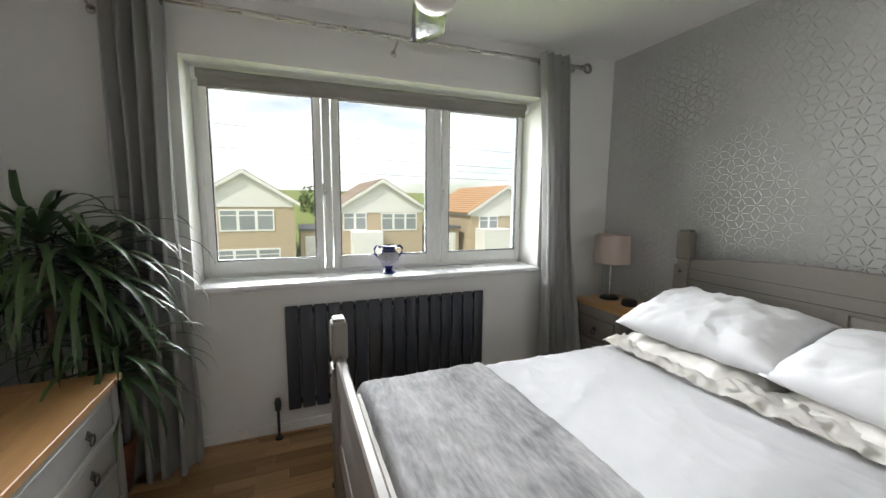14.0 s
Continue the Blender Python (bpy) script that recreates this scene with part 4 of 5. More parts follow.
def tealight_holder():
    x, y, z, r = -2.055, 5.28, 0.668, 0.038
    t = thing("candle_holder", (x, y, z), "faceted silver glass candle holder on the nightstand", "candle holder")
    bm = lathe([(0, 0), (r, 0), (r, 0.15), (r - 0.005, 0.15), (r - 0.005, 0.02), (0, 0.02)], (x, y, z), 28)
    part("glass", bm, "silver", t)
    be = bmesh.new()
    for j in range(7):
        for i in range(12):
            a = 2 * math.pi * (i + 0.5 * (j % 2)) / 12
            m = Matrix.Translation((x + r * math.cos(a), y + r * math.sin(a), z + 0.014 + 0.0205 * j))
            bmesh.ops.create_icosphere(be, subdivisions=1, radius=0.0112, matrix=m)
    tagged(part("bead_cover", be, "silver", t, "", 0), kind="stuff")


tealight_holder()

# foil lines on the wallpaper: hexagons split into three lozenges
foil, foil_flat = bmesh.new(), bmesh.new()
S, T = 0.047, 0.0012


def foil_line(x0, z0, x1, z1):
    dx, dz = x1 - x0, z1 - z0
    ln = math.hypot(dx, dz)
    nx, nz = -dz / ln * T, dx / ln * T
    sx, sz = dx / ln * 0.007, dz / ln * 0.007
    q = [(x0 + sx + nx, z0 + sz + nz), (x0 + sx - nx, z0 + sz - nz), (x1 - sx - nx, z1 - sz - nz), (x1 - sx + nx, z1 - sz + nz)]
    if all(-4.435 < p[0] < -1.63 and 0.08 < p[1] < 2.30 for p in q):
        b = foil_flat if abs(dz) < 1e-4 else foil
        b.faces.new([b.verts.new((p[0], BY1 - 0.0012, p[1])) for p in q])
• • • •
## Task:
In your copy, leave out the pictures and reproduce the material above exactly.

## Response to the task:
14.0 s
Continue the Blender Python (bpy) script that recreates this scene with part 4 of 5. More parts follow.
def tealight_holder():
    x, y, z, r = -2.055, 5.28, 0.668, 0.038
    t = thing("candle_holder", (x, y, z), "faceted silver glass candle holder on the nightstand", "candle holder")
    bm = lathe([(0, 0), (r, 0), (r, 0.15), (r - 0.005, 0.15), (r - 0.005, 0.02), (0, 0.02)], (x, y, z), 28)
    part("glass", bm, "silver", t)
    be = bmesh.new()
    for j in range(7):
        for i in range(12):
            a = 2 * math.pi * (i + 0.5 * (j % 2)) / 12
            m = Matrix.Translation((x + r * math.cos(a), y + r * math.sin(a), z + 0.014 + 0.0205 * j))
            bmesh.ops.create_icosphere(be, subdivisions=1, radius=0.0112, matrix=m)
    tagged(part("bead_cover", be, "silver", t, "", 0), kind="stuff")


tealight_holder()

# foil lines on the wallpaper: hexagons split into three lozenges
foil, foil_flat = bmesh.new(), bmesh.new()
S, T = 0.047, 0.0012


def foil_line(x0, z0, x1, z1):
    dx, dz = x1 - x0, z1 - z0
    ln = math.hypot(dx, dz)
    nx, nz = -dz / ln * T, dx / ln * T
    sx, sz = dx / ln * 0.007, dz / ln * 0.007
    q = [(x0 + sx + nx, z0 + sz + nz), (x0 + sx - nx, z0 + sz - nz), (x1 - sx - nx, z1 - sz - nz), (x1 - sx + nx, z1 - sz + nz)]
    if all(-4.435 < p[0] < -1.63 and 0.08 < p[1] < 2.30 for p in q):
        b = foil_flat if abs(dz) < 1e-4 else foil
        b.faces.new([b.verts.new((p[0], BY1 - 0.0012, p[1])) for p in q])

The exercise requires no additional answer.